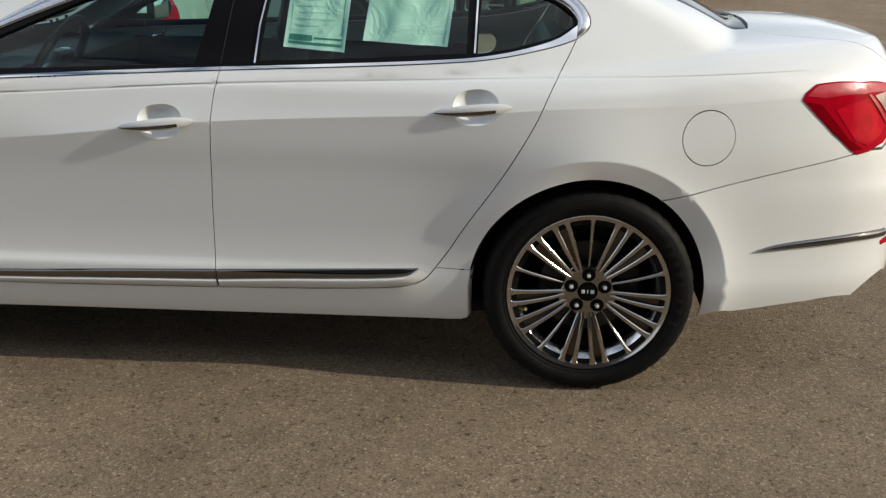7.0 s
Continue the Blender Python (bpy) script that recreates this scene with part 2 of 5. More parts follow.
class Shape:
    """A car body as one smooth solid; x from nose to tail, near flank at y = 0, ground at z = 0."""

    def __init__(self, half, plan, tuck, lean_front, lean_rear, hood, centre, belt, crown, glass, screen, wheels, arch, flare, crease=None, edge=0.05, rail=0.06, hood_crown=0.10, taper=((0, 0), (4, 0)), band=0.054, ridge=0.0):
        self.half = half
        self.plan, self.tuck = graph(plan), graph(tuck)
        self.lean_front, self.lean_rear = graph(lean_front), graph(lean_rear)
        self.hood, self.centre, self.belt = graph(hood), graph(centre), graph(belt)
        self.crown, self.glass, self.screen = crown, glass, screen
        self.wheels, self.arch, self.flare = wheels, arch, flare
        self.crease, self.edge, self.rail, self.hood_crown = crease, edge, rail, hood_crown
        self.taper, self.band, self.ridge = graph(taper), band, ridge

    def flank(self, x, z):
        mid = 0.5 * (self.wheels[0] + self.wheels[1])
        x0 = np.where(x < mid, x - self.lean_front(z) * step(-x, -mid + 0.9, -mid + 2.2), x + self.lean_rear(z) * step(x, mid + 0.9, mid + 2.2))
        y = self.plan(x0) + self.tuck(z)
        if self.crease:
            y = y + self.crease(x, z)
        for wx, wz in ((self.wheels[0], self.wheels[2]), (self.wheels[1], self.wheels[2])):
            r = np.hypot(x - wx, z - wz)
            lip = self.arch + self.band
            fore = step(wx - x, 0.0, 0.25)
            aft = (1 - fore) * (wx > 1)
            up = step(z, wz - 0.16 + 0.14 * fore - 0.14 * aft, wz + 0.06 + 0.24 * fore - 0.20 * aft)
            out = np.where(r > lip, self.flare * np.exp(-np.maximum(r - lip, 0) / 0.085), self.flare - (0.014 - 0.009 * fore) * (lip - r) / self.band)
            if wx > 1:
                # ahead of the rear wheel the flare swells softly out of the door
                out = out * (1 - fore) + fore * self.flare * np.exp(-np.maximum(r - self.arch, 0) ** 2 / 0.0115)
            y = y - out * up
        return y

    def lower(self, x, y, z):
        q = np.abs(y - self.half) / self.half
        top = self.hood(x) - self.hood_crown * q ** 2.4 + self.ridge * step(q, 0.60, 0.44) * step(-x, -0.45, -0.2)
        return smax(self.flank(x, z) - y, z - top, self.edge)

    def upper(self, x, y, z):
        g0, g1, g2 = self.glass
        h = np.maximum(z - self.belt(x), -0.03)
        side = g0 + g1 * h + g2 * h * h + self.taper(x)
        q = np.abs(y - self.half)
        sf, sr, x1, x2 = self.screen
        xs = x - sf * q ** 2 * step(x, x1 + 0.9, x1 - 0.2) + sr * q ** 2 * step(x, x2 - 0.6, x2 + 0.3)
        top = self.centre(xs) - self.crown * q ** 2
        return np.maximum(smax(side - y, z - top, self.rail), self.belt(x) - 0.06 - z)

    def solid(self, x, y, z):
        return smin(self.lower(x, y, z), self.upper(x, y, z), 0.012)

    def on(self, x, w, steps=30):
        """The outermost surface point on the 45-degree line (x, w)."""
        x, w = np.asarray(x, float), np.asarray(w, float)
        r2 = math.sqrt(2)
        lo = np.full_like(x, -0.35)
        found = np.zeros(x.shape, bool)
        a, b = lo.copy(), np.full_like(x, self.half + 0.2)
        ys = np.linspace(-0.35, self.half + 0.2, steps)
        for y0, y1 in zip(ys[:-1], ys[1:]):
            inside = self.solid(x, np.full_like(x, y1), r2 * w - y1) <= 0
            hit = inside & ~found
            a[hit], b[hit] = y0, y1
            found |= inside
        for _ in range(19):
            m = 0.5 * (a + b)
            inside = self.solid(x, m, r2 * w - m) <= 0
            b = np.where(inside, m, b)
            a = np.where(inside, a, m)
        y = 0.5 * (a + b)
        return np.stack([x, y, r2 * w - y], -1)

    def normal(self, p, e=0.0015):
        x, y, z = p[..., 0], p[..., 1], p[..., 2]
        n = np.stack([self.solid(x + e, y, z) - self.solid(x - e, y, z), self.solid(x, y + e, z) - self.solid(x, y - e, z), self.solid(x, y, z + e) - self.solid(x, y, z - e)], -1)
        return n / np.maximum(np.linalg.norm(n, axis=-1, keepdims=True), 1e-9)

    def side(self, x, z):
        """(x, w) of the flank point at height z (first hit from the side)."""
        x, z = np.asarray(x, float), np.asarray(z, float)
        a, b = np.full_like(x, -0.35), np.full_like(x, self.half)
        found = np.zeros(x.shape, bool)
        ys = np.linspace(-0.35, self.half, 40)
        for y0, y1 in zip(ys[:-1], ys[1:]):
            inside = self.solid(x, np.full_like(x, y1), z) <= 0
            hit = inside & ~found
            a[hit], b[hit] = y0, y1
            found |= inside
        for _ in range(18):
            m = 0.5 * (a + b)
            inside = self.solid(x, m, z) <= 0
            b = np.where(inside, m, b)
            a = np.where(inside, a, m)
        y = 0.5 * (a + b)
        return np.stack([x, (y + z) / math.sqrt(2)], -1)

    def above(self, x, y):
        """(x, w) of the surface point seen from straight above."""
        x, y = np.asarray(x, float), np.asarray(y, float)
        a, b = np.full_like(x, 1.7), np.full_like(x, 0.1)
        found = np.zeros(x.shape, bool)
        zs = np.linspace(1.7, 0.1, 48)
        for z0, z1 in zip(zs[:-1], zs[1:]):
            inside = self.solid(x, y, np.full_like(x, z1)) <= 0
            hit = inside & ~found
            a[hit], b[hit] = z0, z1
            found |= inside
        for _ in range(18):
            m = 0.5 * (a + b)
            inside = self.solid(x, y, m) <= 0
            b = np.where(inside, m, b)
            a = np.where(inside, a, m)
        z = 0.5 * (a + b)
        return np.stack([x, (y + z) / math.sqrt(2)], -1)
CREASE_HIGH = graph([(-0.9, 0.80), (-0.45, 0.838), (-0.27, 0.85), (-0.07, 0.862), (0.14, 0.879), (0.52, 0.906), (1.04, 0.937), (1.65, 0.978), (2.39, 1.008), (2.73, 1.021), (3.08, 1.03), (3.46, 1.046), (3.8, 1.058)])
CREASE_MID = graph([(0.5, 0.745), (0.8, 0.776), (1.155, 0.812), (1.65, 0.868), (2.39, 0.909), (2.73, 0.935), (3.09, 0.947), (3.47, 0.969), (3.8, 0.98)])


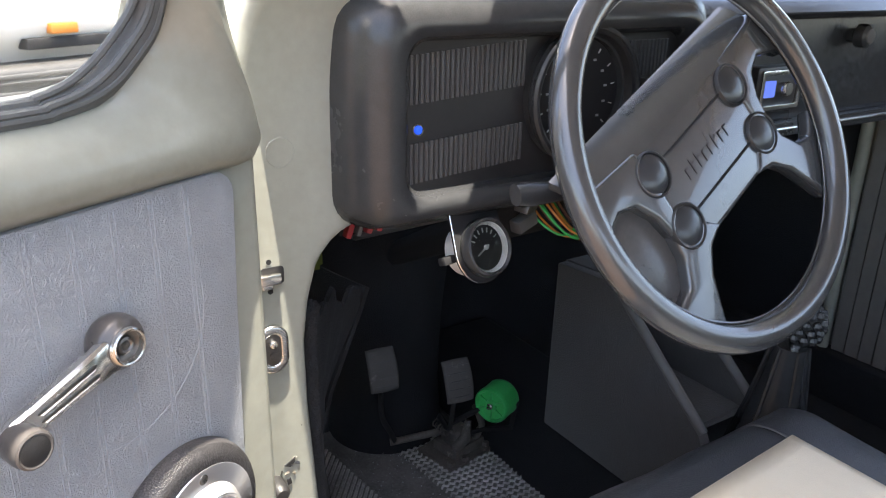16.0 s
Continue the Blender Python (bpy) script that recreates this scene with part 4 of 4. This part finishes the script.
-=-=-
What the exercise asks – Make an exact copy of the lines from the top of the material through the line with "self.taper, self.band, self.ridge", pictures excluded.

Response to this exercise –
7.0 s
Continue the Blender Python (bpy) script that recreates this scene with part 2 of 5. More parts follow.
class Shape:
    """A car body as one smooth solid; x from nose to tail, near flank at y = 0, ground at z = 0."""

    def __init__(self, half, plan, tuck, lean_front, lean_rear, hood, centre, belt, crown, glass, screen, wheels, arch, flare, crease=None, edge=0.05, rail=0.06, hood_crown=0.10, taper=((0, 0), (4, 0)), band=0.054, ridge=0.0):
        self.half = half
        self.plan, self.tuck = graph(plan), graph(tuck)
        self.lean_front, self.lean_rear = graph(lean_front), graph(lean_rear)
        self.hood, self.centre, self.belt = graph(hood), graph(centre), graph(belt)
        self.crown, self.glass, self.screen = crown, glass, screen
        self.wheels, self.arch, self.flare = wheels, arch, flare
        self.crease, self.edge, self.rail, self.hood_crown = crease, edge, rail, hood_crown
        self.taper, self.band, self.ridge = graph(taper), band, ridge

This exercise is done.